I doubt Coach could have spelled nihilism, let alone define it, but he knew it when he saw it, and, year after year, he saw it in us. Undaunted, he coached on, trying to instill character as he installed his offense and defense. More than just building a football program, Coach wanted to build fine young men—upright, resolute, stout-hearted young men. Young men who would preside over the Student Council, give the Valedictorian speech, and win the two hundred and fifty dollar college scholarship from the local American Legion. Handsome, community-minded types—like Frank Gifford, the much-admired New York Giants’ halfback.

Sadly, no. Most of us were more in the mold of the Baltimore Colts’ enigmatic Joe Don Looney. Joe Don had been known to run the wrong way on purpose. He played when he felt like it. He didn’t play when he didn’t. He once told his coach he couldn’t go into a game because his karma wasn’t right. When his playing days were over, Joe Don spent several years tending elephants for a Hindu swami.
All this in that post-Elvis, pre-Beatles era. Bob Dylan had not yet pronounced it, but you could feel it—the times were a-changing.

Coach, a straight-shooting, flattop-sporting character builder, had his hands full. Just fielding a team in time for the regular season was a victory.

The losing began when the season began, and went on and on, week after week. In cities and towns across three counties, we were that one game on everyone’s schedule that the old timers could circle and count as a victory long before the game was played.

Even when things were going good, something would go bad. Someone on our team would “cheap shot” somebody on the other side. First and ten would become first and twenty-five. The thin veneer of success would crack. Failure would reemerge and, with failure, an oddly reassuring sense of normalcy. We were losing again. All was right with the world.

When the chips were down and our backs were against the wall—which was pretty much every week—Coach brought in a nervous little man with a clipboard to deliver an inspirational speech before we took the field. The nervous little man had been student manager on Coach’s college team, and he shared Coach’s belief in God, America, and the character-building power of football.

Week after week, the nervous little man would look to the ceiling. The fluorescent lights would glint off his glasses and he would take a deep breath, fix us with a righteous stare and start his speech on an innocuously low key and obvious point.

Something like, “Well boys, this is it. The Barrington game…”

Referring to his clipboard now and then, he would begin to build steam. He would recall every slight, real or imagined. Every missed call, every Barrington cheap shot and lucky break, and every opportunity to beat Barrington that we’d fumbled away on the one yard line. He would pile bad break on top of unlucky bounce, injury on top of indignity, working himself slowly to a crescendo.
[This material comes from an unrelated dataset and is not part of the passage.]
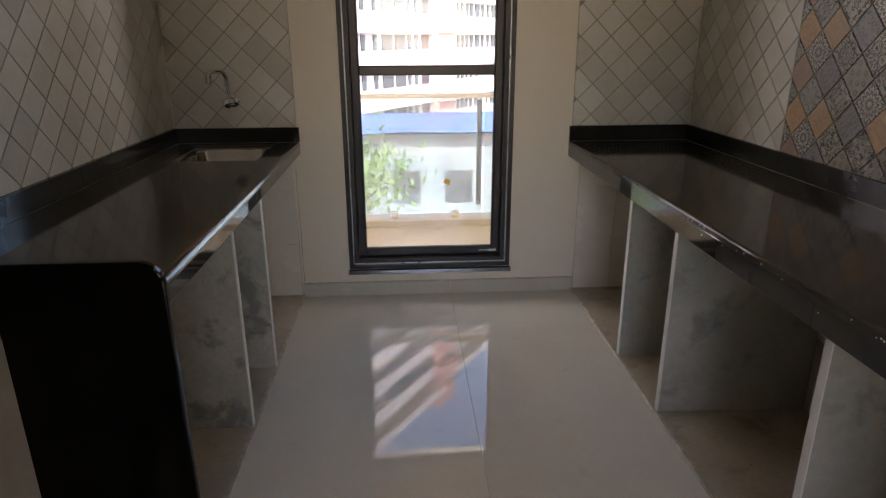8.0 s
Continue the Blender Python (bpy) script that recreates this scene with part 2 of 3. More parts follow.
def white_tile():
    m, n, l, p = mat("textured_off_white_tile")
    o = coords(n)
    info = n.new("ShaderNodeObjectInfo")
    w = worldpos(n)
    big = noise_tex(n, l, 7, 5, 0.6, w)
    fine = noise_tex(n, l, 45, 5, 0.65, w)
    f = math_node(n, l, 'MULTIPLY_ADD', info.outputs["Random"], 0.45, math_node(n, l, 'MULTIPLY', big.outputs[0], 0.55))
    r = ramp(n, [(0.2, (0.52, 0.485, 0.42)), (0.5, (0.63, 0.595, 0.525)), (0.85, (0.71, 0.68, 0.61))])
    l.new(f, r.inputs[0])
    sr = ramp(n, [(0.58, (0, 0, 0)), (0.74, (1, 1, 1))])
    l.new(fine.outputs[0], sr.inputs[0])
    col = mixc(n, l, math_node(n, l, 'MULTIPLY', sr.outputs[0], 0.42), r.outputs[0], (0.45, 0.40, 0.33))
    l.new(col, p.inputs["Base Color"])
    p.inputs["Roughness"].default_value = 0.42
    bump(n, l, math_node(n, l, 'ADD', fine.outputs[0], math_node(n, l, 'MULTIPLY', big.outputs[0], 1.5)), 0.45, 0.0025, p)
    return m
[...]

He would pace back and forth and chew and jawbone and snarl and seethe and scrap and yap like a Jack Russell terrier on a rag doll, building a righteous, Elmer Gantry-like indignation.
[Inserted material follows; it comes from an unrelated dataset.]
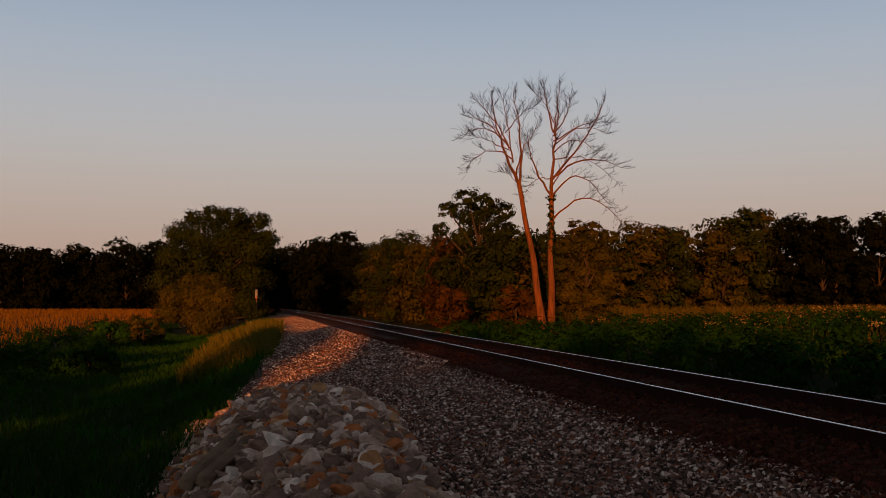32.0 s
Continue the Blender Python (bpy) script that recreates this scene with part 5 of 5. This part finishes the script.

Then, suddenly, clipboard high overhead, he would pause in mid rant, as if struck by some new and incredibly more important thought. The clipboard would come down. So, too, would the tone. Where only fifteen seconds before it had been ringing, now it was confidential. Cajoling.

“I don’t have to tell you this one’s important, boys,” he would wheedle. “This is Barrington, for goodness sake. Bare… Ring… Ton…”
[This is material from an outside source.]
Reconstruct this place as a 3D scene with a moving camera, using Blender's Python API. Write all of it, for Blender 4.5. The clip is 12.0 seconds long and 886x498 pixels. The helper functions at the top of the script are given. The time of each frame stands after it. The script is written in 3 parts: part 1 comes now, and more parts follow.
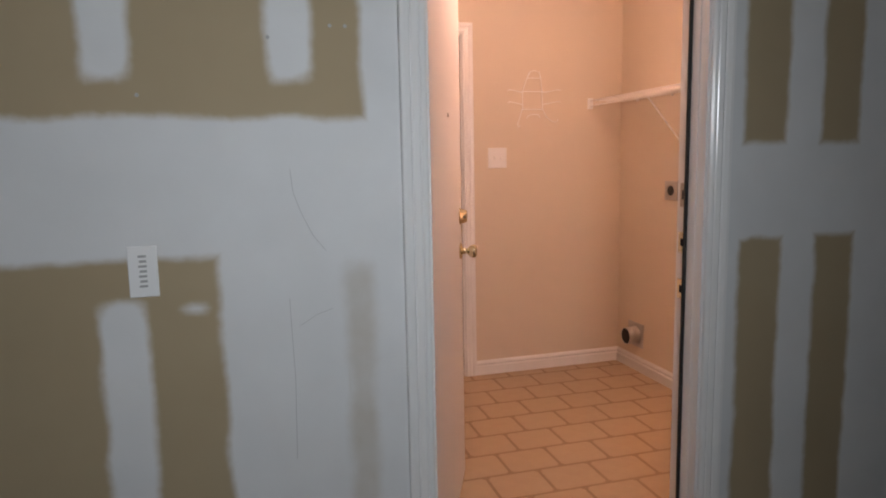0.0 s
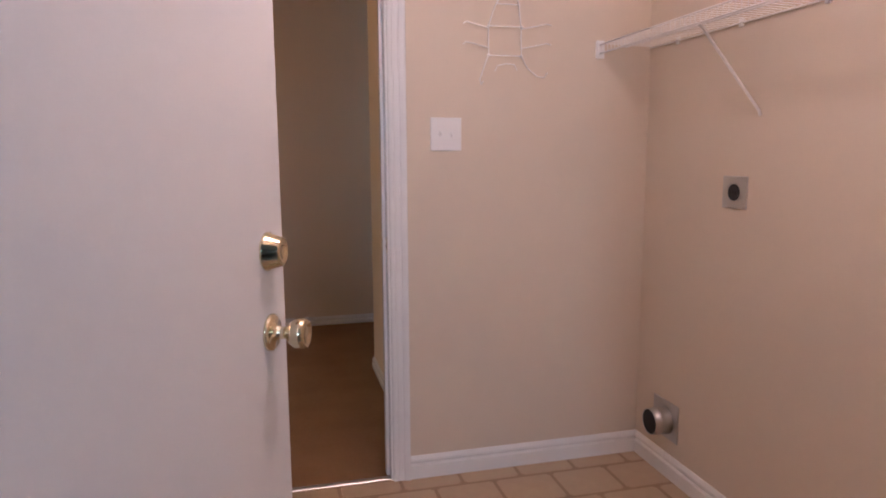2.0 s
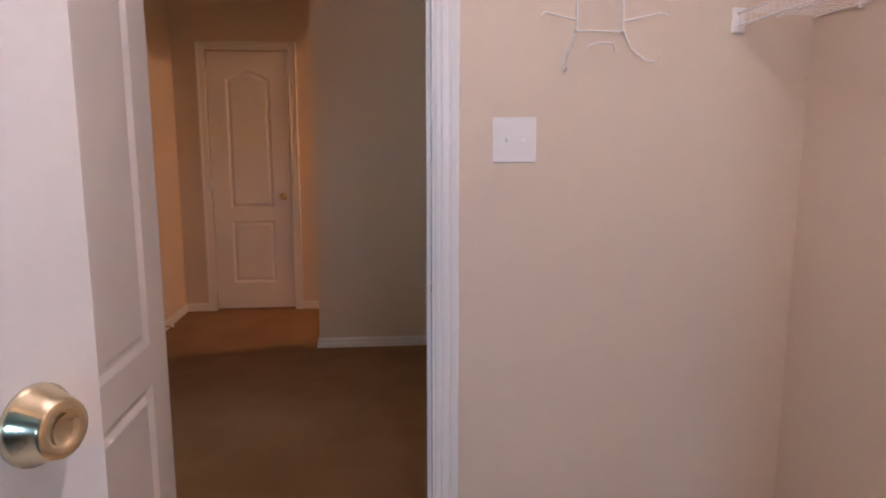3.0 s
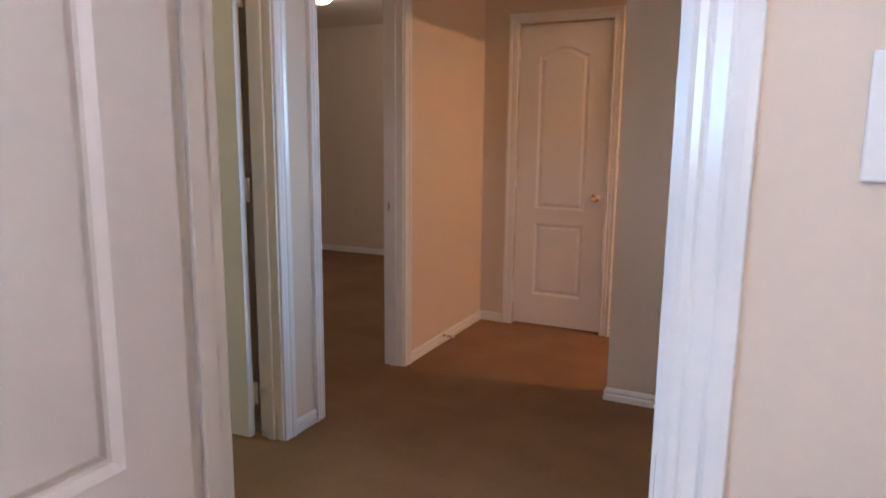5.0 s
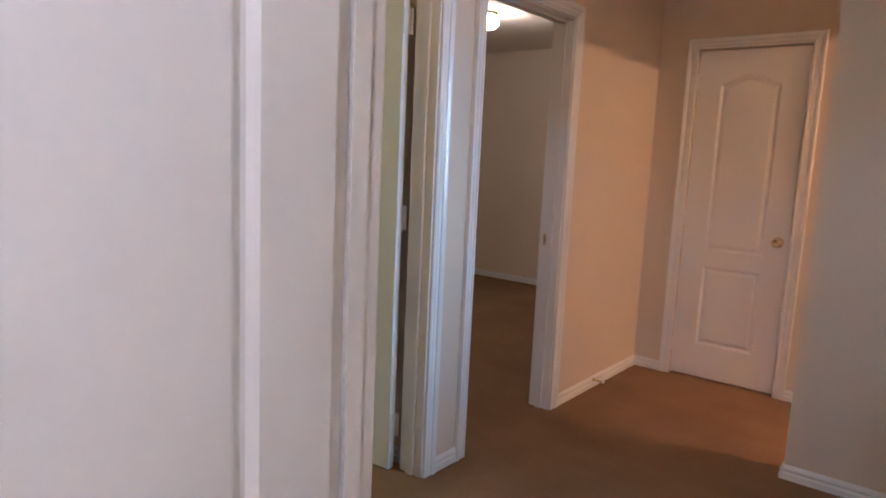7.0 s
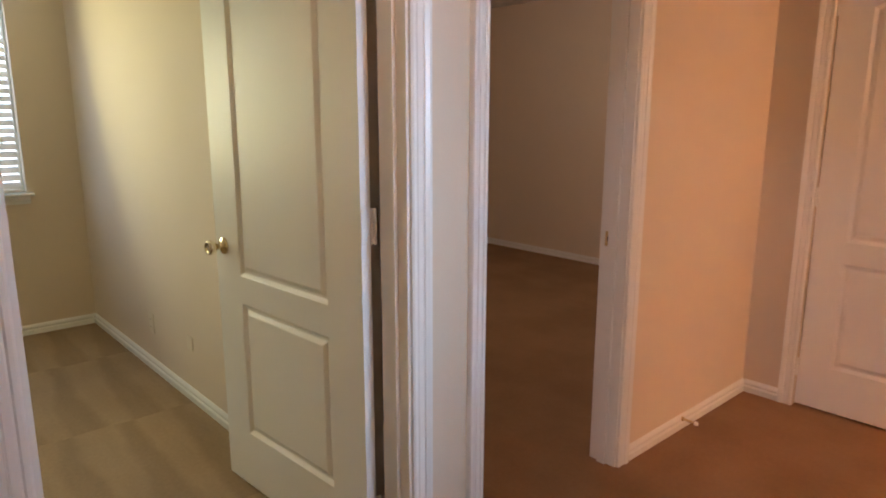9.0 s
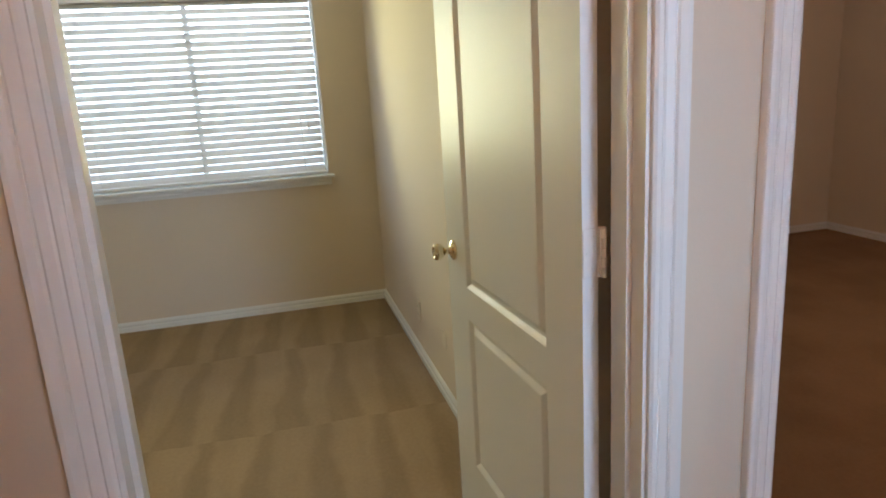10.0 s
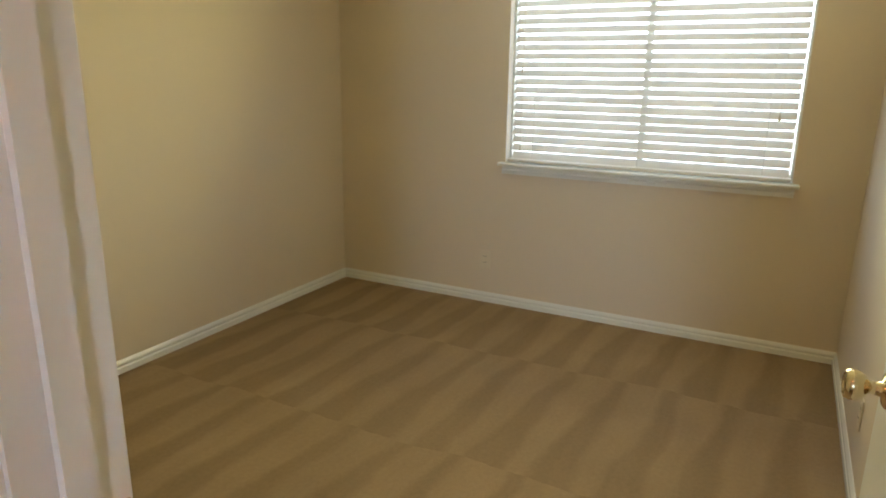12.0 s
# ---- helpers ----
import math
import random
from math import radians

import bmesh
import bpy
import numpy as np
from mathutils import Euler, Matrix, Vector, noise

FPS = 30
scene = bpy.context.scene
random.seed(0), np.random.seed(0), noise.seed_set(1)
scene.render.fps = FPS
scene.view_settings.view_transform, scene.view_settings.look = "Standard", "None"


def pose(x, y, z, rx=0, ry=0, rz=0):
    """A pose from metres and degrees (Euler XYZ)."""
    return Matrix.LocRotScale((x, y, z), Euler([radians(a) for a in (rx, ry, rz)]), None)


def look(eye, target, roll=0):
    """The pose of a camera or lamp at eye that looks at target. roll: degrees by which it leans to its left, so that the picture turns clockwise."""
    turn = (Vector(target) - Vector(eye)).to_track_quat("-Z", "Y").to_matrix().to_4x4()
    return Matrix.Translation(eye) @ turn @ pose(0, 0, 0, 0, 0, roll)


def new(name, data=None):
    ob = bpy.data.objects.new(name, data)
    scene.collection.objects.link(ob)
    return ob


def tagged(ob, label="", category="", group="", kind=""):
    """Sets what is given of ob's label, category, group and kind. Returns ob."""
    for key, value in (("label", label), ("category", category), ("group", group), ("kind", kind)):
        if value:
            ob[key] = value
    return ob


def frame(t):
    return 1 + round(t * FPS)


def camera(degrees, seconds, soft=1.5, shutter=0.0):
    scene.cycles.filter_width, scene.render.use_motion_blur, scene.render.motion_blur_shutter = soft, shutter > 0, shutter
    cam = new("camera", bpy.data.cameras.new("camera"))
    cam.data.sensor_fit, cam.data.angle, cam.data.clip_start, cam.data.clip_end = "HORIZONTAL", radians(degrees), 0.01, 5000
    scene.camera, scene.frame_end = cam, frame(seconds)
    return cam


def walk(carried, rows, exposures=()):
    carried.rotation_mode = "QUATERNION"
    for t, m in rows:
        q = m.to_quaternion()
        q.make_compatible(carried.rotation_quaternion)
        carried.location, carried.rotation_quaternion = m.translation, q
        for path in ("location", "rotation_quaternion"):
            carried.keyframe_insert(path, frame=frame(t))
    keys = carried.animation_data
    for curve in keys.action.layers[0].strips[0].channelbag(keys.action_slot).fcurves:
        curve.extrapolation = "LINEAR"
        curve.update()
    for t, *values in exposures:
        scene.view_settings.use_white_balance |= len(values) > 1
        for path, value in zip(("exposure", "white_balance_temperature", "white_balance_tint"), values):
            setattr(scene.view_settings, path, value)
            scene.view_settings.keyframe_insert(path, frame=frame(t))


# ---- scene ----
cam = camera(67.7, 12.0, soft=1.9)
PATH = [
    (0, (-1.188, -3.757, 1.315), (-0.647, -1.85, 1.053), -1.1),
    (0.5, (-0.979, -3.479, 1.294), (-0.271, -1.631, 1.008), -1.1),
    (1, (-0.75, -3.164, 1.298), (-0.188, -1.265, 1.019), -1.8),
    (1.5, (-0.583, -2.796, 1.282), (-0.046, -0.889, 1.005), -0.3),
    (2, (-0.399, -2.398, 1.259), (0.091, -0.48, 0.974), -0.3),
    (2.5, (-0.26, -2.103, 1.293), (0.092, -0.156, 1.002), -0.2),
    (4.5, (0.073, -0.879, 1.331), (-0.415, 1.025, 0.958), 0.4),
    (5, (0.086, -0.742, 1.31), (-0.77, 1.034, 0.971), 0.6),
    (5.5, (0.092, -0.729, 1.321), (-1.125, 0.825, 1.002), 0.7),
    (6, (0.116, -0.751, 1.36), (-1.215, 0.709, 1.048), 1.6),
    (6.5, (0.085, -0.729, 1.368), (-1.232, 0.749, 1.081), 2.3),
    (7, (-0.033, -0.628, 1.346), (-1.266, 0.921, 1.06), 2.6),
    (9, (-0.35, 0.292, 1.386), (-1.806, 1.603, 0.986), 0.1),
    (9.5, (-0.526, 0.59, 1.397), (-2.237, 1.526, 0.954), -2.6),
    (10, (-0.683, 0.758, 1.411), (-2.57, 1.224, 0.938), -3.5),
    (10.5, (-0.898, 0.853, 1.413), (-2.825, 1.031, 0.907), 0.3),
    (11, (-1.093, 0.92, 1.412), (-3.021, 0.817, 0.893), 1.1),
    (11.5, (-1.275, 1.012, 1.426), (-3.132, 0.46, 0.929), 1.2),
    (12, (-1.401, 1.074, 1.41), (-3.119, 0.181, 0.899), 0.8),
]
EXPO = [(0.0, 1.6, 8200, 34), (1.2, 1.55, 6200, 24), (2.5, 1.6, 5200, 14), (4.5, 2.15, 4550, 2), (7.0, 2.4, 4250, 0), (9.0, 2.6, 5000, 6), (10.5, 2.5, 4700, 2), (12.0, 2.75, 5200, 0)]
walk(cam, [(t, look(eye, target, roll)) for t, eye, target, roll in PATH], EXPO)

# ---- light ----


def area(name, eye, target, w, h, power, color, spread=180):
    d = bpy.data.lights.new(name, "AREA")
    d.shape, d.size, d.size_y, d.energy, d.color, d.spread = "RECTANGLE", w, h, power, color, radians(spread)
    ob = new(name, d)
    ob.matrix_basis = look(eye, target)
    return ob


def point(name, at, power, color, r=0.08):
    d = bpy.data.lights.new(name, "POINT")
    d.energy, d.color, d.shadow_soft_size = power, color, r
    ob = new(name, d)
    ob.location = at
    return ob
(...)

He would begin to build anew—a series of, “I don’t have to tell you’s.”

“I don’t have to tell you how bad Coach wants this win…”

“I don’t have to tell you the whole season is riding on this one…”

When he finished telling us everything he didn’t have to tell us, he turned his attention to the memories we were making for ourselves. These were the best days we would ever know. So let’s go out there and make the kind of memories we could be proud of in the future.

His voice always broke on the word, “proud”. This was our cue to stand and put on our helmets. He would use “proud” three or four more times – “Go out there and make your parents proud. Your school proud. Your town proud.” If the game were big enough, he even would even manage to make himself cry just a little.

And we would huddle up and lean in and give a big, albeit false-hearted cheer. And we would clatter out of the locker room on our high-topped football cleats. Smelling of fresh athletic tape, pine tar and a mentholated substance called “Atomic Balm,” we would push down the hall, out into the brilliant autumn sunlight. We would stride across the parking lot and through the gates and take the football field – our home football field – with a gritty-but-thinly-rooted sense of purpose.

And we would lose. Week after week, we would fail Coach and our parents and our school and our town. We would send the nervous little man back to the well for more tears and more inspiration.

“Well, boys, this is it. The Crystal Lake game…”

“Well, boys, this is it. The Woodstock game…”

“Well, boys, this is it. The Zion game…”

Our record my senior season is etched on my heart. 0-7-1. We battled to an uplifting 0-0 tie at Homecoming—a rainy moral victory that echoes down through the ages.

August again. I long since quit smoking, but part of me longs to light up a Lucky Strike if only to drop it and grind it out under a cleat, slide a stinky old helmet on and walk out onto the practice field once more—to make everyone—Coach, Mom and Pop, the school—the whole town—proud.